By most people’s reckoning—and ways a reckoning in this business can be determined—the Wii U has been a failure. Whether you look at its sales, the number of “classic” Nintendo titles it was home to or even just general brand awareness, it’s been a bust. But what do we know? We’re just stupid adults.
As the Switch’s release draws nearer and the curtain comes down on the Wii U’s short and troubled time in the market, I’ve been thinking of ways to send the machine off in a story like this. But I’ve been having trouble finding anything positive to say.
My experience with the Wii U has been, after all, almost non-existent. I played a couple of games for review and played a few more for fun, and really enjoyed those brief times, but for the most part the console has sat under my second TV gathering dust.

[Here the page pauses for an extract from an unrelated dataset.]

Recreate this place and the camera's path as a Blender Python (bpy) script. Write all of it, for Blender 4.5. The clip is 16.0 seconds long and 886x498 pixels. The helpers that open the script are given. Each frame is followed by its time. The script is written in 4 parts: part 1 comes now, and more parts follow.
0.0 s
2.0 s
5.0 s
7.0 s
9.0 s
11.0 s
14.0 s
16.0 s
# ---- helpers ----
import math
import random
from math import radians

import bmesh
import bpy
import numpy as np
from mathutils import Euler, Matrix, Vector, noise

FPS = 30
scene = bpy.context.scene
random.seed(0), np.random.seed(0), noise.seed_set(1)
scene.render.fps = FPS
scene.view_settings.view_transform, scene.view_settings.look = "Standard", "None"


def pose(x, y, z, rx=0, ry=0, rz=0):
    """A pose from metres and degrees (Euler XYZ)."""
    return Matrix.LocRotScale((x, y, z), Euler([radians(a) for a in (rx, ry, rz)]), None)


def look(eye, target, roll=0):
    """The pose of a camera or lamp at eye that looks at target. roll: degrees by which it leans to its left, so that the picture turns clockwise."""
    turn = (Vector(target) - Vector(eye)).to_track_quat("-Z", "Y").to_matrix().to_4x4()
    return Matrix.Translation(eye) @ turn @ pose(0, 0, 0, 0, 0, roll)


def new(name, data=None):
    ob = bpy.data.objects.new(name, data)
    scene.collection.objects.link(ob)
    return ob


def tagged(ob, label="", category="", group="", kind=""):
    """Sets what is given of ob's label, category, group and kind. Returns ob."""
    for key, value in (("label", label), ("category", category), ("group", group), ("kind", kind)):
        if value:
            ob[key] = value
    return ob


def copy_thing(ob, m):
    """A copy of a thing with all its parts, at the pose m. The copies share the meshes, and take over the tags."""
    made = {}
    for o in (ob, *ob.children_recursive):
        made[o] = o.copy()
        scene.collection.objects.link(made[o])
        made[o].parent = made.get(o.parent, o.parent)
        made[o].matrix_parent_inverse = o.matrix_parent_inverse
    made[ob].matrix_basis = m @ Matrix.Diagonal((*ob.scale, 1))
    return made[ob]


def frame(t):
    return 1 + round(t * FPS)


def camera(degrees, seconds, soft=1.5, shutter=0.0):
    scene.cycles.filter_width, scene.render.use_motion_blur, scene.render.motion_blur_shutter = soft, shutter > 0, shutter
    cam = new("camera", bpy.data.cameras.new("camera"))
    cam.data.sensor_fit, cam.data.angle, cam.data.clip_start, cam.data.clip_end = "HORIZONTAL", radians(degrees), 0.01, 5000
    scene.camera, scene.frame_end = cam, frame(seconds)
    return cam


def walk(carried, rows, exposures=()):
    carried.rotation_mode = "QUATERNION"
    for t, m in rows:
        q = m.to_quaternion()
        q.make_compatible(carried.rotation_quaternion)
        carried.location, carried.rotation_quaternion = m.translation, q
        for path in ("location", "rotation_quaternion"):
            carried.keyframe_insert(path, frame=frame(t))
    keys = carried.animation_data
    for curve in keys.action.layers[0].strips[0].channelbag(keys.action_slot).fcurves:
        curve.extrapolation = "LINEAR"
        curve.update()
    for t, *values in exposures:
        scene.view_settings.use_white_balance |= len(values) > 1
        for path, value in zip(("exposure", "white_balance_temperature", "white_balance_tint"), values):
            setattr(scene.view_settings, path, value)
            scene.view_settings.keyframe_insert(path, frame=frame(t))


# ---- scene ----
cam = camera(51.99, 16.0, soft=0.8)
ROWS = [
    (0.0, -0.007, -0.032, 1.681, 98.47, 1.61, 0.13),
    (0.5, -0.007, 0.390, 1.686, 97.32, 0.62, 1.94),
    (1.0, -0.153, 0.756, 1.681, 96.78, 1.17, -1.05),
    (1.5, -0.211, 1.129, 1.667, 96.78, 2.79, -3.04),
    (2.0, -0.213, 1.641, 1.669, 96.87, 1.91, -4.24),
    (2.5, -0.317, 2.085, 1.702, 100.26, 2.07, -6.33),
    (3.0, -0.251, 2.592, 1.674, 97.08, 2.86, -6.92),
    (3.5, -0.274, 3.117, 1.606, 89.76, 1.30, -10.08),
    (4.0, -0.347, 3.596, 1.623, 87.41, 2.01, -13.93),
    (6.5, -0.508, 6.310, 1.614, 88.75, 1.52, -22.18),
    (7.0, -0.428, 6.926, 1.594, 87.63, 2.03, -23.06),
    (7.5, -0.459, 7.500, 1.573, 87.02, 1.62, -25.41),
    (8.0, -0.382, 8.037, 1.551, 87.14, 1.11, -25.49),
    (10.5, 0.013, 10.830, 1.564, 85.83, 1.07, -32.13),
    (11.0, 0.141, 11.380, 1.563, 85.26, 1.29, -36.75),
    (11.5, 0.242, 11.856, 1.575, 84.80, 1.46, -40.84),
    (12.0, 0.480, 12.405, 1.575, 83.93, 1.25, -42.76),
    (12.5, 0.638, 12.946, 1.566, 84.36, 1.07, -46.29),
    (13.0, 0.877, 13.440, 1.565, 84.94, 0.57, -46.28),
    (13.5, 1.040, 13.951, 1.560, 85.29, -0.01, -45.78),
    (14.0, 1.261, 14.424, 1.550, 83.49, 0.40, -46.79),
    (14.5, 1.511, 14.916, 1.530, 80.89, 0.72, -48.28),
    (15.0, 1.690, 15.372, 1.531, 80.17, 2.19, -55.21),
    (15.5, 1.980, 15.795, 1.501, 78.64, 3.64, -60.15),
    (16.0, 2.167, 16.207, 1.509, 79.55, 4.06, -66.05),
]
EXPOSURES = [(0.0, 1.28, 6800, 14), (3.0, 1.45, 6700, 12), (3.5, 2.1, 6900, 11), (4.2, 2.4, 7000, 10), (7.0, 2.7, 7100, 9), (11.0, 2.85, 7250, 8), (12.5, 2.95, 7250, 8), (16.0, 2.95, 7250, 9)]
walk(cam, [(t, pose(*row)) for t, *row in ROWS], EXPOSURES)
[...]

I hated its squishy touchsceeen, the poor build quality of the controller and, most of all, the inexcusably long load times, especially on the menus.
That wasn’t going to make for a particularly enjoyable send-off for a Nintendo console. “Oh hey, goodbye, you thing I didn’t like that much and barely played”.

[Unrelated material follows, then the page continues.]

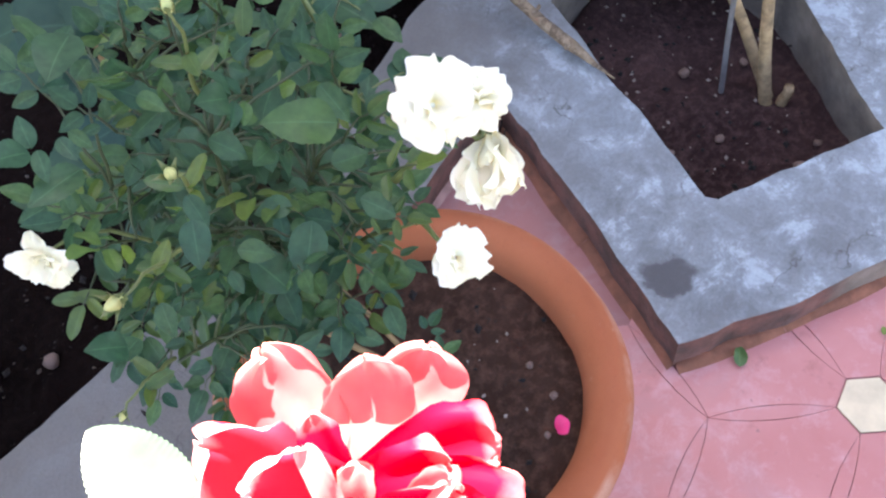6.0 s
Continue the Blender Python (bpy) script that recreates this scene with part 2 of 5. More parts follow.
STEM_BROWN = plain("brown_stem", (0.20, 0.125, 0.055), 0.7, 0.3, 60, 0.3)
PEBBLE = plain("pebble", (0.16, 0.100, 0.080), 0.85, 0.35, 80, 0.3)
PALE_GRIT = plain("pale_grit", (0.26, 0.21, 0.18), 0.9, 0.4, 120, 0.2)
PALE_CHAFF = plain("pale_chaff", (0.085, 0.067, 0.056), 0.9, 0.6, 120, 0.2)
CHAFF = plain("chaff", (0.052, 0.037, 0.029), 0.9, 0.5, 120, 0.2)
CLOD = plain("soil_clod", (0.012, 0.0076, 0.0064), 0.95, 0.6, 60, 0.8, 0, 0.006)
FLAKY = flaky_material(low=(0.022, 0.017, 0.015), mid=(0.085, 0.060, 0.044), high=(0.40, 0.33, 0.25))
DRY_WOOD = flaky_material("dry_wood", (0.09, 0.06, 0.04), (0.20, 0.14, 0.09), (0.30, 0.22, 0.15))
STRAW = plain("straw", (0.055, 0.042, 0.033), 0.8, 0.2, 50, 0.1)
YELLOW = plain("stamen_red", (0.32, 0.025, 0.018), 0.6, 0.6, 300, 0.0)


def leaf_material(name, dark, light, through_light=0.25, rough=0.42, gloss=0.5):
    """Leaf: UV.x runs across, UV.y from base to tip; side veins as fine relief."""
    m, nt, b = material(name)
    uv = nt.nodes.new("ShaderNodeUVMap")
    info = nt.nodes.new("ShaderNodeObjectInfo")
    v = coords(nt)
    n = noise_tex(nt, v, 3.0, 5)
    c = ramp(nt, n, [(0.3, dark), (0.7, light)])
    hue = ramp(nt, info.outputs["Random"], [(0.0, (0.60, 0.80, 0.94)), (0.5, (1, 1, 1)), (1.0, (1.60, 1.34, 0.90))])
    c = mix(nt, 1.0, c, hue, "MULTIPLY")
    sep = nt.nodes.new("ShaderNodeSeparateXYZ")
    nt.links.new(uv.outputs[0], sep.inputs[0])
    sub = nt.nodes.new("ShaderNodeMath")
    sub.operation = "SUBTRACT"
    nt.links.new(sep.outputs[0], sub.inputs[0])
    sub.inputs[1].default_value = 0.5
    ab = nt.nodes.new("ShaderNodeMath")
    ab.operation = "ABSOLUTE"
    nt.links.new(sub.outputs[0], ab.inputs[0])
    rib = ramp(nt, ab.outputs[0], [(0.0, (0.35, 0.35, 0.35)), (0.03, (0, 0, 0))])
    c = mix(nt, rib, c, tuple(min(1, x * 2.0) for x in light))
    sl = nt.nodes.new("ShaderNodeMath")
    sl.operation = "MULTIPLY_ADD"
    nt.links.new(ab.outputs[0], sl.inputs[0])
    sl.inputs[1].default_value = -0.55
    nt.links.new(sep.outputs[1], sl.inputs[2])
    sn = nt.nodes.new("ShaderNodeMath")
    sn.operation = "SINE"
    sc = nt.nodes.new("ShaderNodeMath")
    sc.operation = "MULTIPLY"
    nt.links.new(sl.outputs[0], sc.inputs[0])
    sc.inputs[1].default_value = 55.0
    nt.links.new(sc.outputs[0], sn.inputs[0])
    nt.links.new(c, b.inputs["Base Color"])
    b.inputs["Roughness"].default_value = rough
    b.inputs["Specular IOR Level"].default_value = gloss
    bump(nt, b, sn.outputs[0], 0.018, 0.0004)
    tr = nt.nodes.new("ShaderNodeBsdfTranslucent")
    nt.links.new(mix(nt, 1.0, c, (1.05, 1.20, 0.95), "MULTIPLY"), tr.inputs[0])
    ms = nt.nodes.new("ShaderNodeMixShader")
    ms.inputs[0].default_value = through_light
    nt.links.new(b.outputs[0], ms.inputs[1])
    nt.links.new(tr.outputs[0], ms.inputs[2])
    nt.links.new(ms.outputs[0], nt.nodes["Material Output"].inputs[0])
    return m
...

Just because the Wii U was an afterthought for me, though, doesn’t mean it went ignored by the rest of my household.
I have two kids. The youngest is my son, who is now almost four. Not long after his second birthday, he was growing aware enough to see that everyone else in the house was playing video games, and he wanted in on that action. My PC was strictly out of bounds, the PS4 and Xbox One were too complicated for his little hands, Android’s tablet interface wasn’t compatible with stubby fingers and my daughter’s 2DS was very much hers and nobody else’s.
Wanting to play games and unable to do so on most of the house’s main platforms, he started wandering out to the TV in the family room to play what he still to this day calls “The Big Nintendo” (the honour of “The Little Nintendo” going to what’s now a shared 2DS).

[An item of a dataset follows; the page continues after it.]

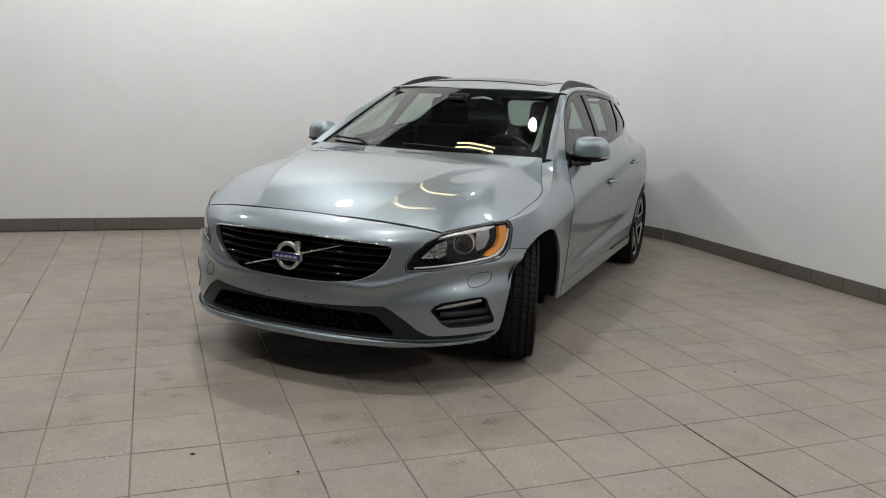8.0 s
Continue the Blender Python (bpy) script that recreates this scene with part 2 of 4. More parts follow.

I was more than happy to let him play on it because a) I am cool with my kids playing video games, and b) it’s not like I was ever using the Wii U. And if anyone else wanted to use the TV it was plugged into, he could just use the controller’s screen. From my perspective, it was a pairing made of convenience, a blip on my parental radar.
From his perspective, it has been life-changing.
It’s not until I sat down with him for the first time to show him how to use the console that I realised how intuitive everything was compared to, well, pretty much anything else in the house that played games. The power button for the entire console was right there on the controller and it was red. Once the menu popped up on the screen he could touch it, just like a tablet, and it was pretty easy to show him how to “tap the moustache man” to start playing a game. It was all stuff he could easily remember then do on his own without help in the future.